Myanmar ceasefire has taken a blow. Will it be resurrected once again?

The signing of a national ceasefire agreement in Myanmar, a country afflicted by the longest-running civil war in the world, resembles Lazarus: like the biblical figure, it dies only to be eventually resurrected.

REUTERS/Soe Zeya Tun

The latest twist in a process that has been going on for months took place on Wednesday in the Thai city of Chiang Mai, where 19 ethnic groups currently at war with the government were summoned to vote on the latest version of the agreement. Ten of them, including some of the country’s largest militias, declined to do so due to the authorities’ intransigence in excluding three of the most active rebel groups – the Arakan Army (AA), the Ta'ang National Liberation Army (TNLA) and the Myanmar National Democratic Alliance Army (MNDAA) – from the negotiations.

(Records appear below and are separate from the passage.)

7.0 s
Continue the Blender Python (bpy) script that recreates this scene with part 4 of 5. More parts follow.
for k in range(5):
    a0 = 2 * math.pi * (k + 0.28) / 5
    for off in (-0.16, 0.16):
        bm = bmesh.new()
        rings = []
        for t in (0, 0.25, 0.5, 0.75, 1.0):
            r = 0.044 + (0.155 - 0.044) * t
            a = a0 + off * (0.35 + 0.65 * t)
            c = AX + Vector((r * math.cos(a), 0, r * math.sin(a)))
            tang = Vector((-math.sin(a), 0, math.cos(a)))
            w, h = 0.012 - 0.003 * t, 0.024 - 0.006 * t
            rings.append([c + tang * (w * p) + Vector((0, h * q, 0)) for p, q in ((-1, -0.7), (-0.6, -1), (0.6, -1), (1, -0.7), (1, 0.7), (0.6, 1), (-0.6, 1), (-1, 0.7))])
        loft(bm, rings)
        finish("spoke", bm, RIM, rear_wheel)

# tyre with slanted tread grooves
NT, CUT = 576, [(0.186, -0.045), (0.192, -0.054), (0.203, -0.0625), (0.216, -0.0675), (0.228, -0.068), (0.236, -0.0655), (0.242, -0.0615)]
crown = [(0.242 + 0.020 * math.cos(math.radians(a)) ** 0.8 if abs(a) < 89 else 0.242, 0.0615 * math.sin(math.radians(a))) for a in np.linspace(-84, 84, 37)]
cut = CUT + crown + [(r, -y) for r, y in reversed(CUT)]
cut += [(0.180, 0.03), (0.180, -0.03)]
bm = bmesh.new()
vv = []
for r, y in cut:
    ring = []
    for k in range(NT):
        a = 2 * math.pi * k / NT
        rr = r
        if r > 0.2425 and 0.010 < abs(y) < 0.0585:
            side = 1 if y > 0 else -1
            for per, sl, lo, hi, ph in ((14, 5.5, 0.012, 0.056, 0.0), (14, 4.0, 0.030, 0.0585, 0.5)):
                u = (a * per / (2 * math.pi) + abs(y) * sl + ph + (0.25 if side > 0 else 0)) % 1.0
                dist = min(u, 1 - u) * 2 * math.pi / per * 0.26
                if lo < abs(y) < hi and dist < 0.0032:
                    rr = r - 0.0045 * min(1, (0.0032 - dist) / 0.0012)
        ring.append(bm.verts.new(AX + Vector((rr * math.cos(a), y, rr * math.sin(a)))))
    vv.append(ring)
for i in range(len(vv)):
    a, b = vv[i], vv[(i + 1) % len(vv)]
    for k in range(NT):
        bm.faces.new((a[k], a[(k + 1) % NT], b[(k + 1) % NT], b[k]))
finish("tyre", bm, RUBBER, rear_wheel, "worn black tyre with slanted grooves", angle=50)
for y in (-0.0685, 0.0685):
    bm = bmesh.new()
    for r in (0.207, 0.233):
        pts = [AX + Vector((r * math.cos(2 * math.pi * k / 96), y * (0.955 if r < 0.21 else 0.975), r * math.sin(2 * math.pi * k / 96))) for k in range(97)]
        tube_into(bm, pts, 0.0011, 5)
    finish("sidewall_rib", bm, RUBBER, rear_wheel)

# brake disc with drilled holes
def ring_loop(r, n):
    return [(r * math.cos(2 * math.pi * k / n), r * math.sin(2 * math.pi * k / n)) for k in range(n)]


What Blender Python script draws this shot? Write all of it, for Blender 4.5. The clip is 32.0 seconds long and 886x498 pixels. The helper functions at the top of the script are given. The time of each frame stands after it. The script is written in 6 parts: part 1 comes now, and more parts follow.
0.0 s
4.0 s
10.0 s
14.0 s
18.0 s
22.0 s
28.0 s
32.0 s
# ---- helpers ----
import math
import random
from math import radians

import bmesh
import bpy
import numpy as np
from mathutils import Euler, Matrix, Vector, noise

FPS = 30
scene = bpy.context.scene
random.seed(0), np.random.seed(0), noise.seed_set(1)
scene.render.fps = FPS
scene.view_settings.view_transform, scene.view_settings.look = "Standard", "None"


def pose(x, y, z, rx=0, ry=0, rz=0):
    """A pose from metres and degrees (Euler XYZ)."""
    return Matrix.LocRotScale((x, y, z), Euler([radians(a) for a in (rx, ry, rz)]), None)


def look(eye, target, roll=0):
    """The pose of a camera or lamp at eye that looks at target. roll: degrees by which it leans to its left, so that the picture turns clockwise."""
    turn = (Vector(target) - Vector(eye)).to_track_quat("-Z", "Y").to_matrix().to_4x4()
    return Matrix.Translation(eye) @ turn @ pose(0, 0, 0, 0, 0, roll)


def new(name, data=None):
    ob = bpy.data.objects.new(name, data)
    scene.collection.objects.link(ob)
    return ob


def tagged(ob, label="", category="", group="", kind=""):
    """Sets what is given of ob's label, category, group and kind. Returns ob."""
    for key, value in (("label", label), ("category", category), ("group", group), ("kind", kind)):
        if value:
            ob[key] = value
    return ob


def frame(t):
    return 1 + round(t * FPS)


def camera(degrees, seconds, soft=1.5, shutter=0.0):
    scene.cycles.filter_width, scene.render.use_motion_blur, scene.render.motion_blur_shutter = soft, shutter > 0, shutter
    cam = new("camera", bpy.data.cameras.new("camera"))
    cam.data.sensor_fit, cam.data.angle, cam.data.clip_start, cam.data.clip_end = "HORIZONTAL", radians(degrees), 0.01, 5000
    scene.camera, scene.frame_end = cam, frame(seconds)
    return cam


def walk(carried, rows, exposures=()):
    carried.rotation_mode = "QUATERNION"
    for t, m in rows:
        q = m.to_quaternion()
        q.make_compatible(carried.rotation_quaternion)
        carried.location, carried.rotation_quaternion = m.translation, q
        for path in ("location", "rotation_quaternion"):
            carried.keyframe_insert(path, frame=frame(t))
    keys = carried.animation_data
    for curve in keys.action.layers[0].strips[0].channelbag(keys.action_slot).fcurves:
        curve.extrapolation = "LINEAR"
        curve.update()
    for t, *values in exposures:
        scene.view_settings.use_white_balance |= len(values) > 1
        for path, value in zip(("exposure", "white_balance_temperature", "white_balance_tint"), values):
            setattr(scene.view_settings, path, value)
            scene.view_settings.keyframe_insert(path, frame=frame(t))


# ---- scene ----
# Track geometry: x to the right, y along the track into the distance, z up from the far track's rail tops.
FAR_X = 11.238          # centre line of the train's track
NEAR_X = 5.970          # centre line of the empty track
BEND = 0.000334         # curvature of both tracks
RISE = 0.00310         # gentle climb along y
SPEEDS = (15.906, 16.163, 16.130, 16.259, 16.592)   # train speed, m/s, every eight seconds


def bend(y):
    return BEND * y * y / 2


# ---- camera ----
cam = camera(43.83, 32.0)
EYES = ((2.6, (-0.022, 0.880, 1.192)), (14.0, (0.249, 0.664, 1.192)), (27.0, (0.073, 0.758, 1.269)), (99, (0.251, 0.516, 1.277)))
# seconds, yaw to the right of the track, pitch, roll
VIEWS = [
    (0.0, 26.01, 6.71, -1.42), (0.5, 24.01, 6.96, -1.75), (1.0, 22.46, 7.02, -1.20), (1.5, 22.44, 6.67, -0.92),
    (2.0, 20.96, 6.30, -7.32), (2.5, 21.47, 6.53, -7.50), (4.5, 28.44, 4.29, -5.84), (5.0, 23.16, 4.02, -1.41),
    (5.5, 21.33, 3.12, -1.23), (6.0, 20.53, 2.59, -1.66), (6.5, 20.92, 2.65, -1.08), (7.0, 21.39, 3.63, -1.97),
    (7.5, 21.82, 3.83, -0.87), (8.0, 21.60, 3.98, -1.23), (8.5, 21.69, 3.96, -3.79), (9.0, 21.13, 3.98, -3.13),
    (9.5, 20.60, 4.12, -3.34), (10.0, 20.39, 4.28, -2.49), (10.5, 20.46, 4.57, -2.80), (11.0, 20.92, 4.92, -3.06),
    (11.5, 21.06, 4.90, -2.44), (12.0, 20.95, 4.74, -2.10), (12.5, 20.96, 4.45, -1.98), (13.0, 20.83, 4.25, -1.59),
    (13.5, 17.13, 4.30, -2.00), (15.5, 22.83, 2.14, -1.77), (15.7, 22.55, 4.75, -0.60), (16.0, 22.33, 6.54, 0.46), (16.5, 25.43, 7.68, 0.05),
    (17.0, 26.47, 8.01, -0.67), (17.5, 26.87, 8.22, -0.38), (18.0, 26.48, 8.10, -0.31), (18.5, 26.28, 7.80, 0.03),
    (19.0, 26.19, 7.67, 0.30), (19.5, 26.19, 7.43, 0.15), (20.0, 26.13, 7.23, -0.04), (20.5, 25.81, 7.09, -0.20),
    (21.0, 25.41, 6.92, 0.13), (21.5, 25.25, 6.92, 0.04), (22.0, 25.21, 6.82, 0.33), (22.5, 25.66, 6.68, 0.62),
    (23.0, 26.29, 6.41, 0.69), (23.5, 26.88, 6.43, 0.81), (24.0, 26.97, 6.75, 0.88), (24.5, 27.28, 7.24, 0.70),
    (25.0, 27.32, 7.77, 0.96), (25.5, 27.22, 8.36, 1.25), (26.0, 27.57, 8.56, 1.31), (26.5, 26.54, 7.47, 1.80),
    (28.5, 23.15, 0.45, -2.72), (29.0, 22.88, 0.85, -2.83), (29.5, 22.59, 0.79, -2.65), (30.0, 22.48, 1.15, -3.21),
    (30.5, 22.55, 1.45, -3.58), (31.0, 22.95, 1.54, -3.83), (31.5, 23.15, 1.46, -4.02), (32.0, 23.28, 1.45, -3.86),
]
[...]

It was a blow to the central government, which hopes to wrap a national ceasefire agreement before the elections scheduled for November both to ingratiate themselves to the international community and to gather votes. To those who believe such deal would be a step toward peace – and many do not – it was a bad piece of news that may postpone the end of a war that began in 1948.

At the core of the conflict lies the country’s power-sharing system. The armed forces, which ruled the country directly from 1962 till 2011 and still retain a major influence on civilian authorities, support a highly centralized system, which concentrates power in the government’s hands. The rebels long instead for a federal system that would grant more autonomy to ethnic minorities and would allow them to exploit the natural resources located in their respective territories.

A solution has never been found, but the installation of a civilian government headed by former general Thein Sein in 2011 seemed to herald a turning point. Since then, authorities have tried hard to convince both ethnic minorities and the international community of their peaceful intentions, first by signing a series of bilateral ceasefire agreements with various rebel factions and then by launching negotiations for a national ceasefire which they say would pave the way toward political dialogue.

These negotiations went through a number of twists and turns. In March this year, the signing of a national ceasefire deal seemed only a matter of time. In June, the process appeared to have broken down. By August optimism reigned again, with only one problem remaining: the exclusion of three groups from the deal. And it is precisely on this point that this week’s meeting floundered.

According to government negotiators, these three groups ought to be excluded because they are still fighting against the national army (notwithstanding the fact that the MNDAA declared a unilateral ceasefire in June.) To the ethnic movements, however, an incomplete agreement seems both contradictory - because it remains unclear how a national ceasefire could possibly exclude three of the country’s most active groups - and dangerous, as they fear that the government’s undeclared policy is a divide and rule tactic aimed at breaking their resistance.

In this regard, it should be noted that in the past the armed forces often exploited bilateral ceasefire agreements to strengthen their presence in ethnic territories and foment discord inside the ethnic front.

Nor have bilateral ceasefires always been respected. In 2009, the army ended one such deal which had been signed with the Kokang rebels back in 1989, attacking their positions in the country’s north east and pushing them into mainland China. The MNDAA, the Kokang’s military which at present is not allowed to join the national ceasefire negotiations, launched a counteroffensive in February this year, igniting some of the worst clashes seen in recent years.

Something similar happened again in 2011, when the armed forces broke a 17-year old deal with the Kachin Independence Army (KIA), one of Myanmar’s largest rebel groups. Intense fighting continued until 2013 and to a lesser extent goes on to this day, with dire consequences for the civilian population. It is assumed that at least 92,000 people have been displaced in Kachin territory alone. According to Moon Nay Li, general secretary of the Kachin Women Association Thailand, an organization which provides support for displaced people, “the Burmese Army has not only targeted the KIA. Villages were attacked, too. Some people have died, while others were deported. Some women were raped.”

These offensives have taken place alongside the negotiations for a national ceasefire deal, creating a paradoxical situation and further eroding the ethnic groups’ trust in central authorities. For, while the latter said they wanted peace, battalions were being sent to fight the worst conflict since the 1980s.

There is now only one month before the elections. The ceasefire might simply fail or be signed only by some groups – an option which would erase its national character. The government might also come to accept the remaining groups, but this option remains farfetched, as authorities seem to see this point as nonnegotiable. Considering the twists and turns we have seen in the past few months, everything seem possible and nothing quite certain.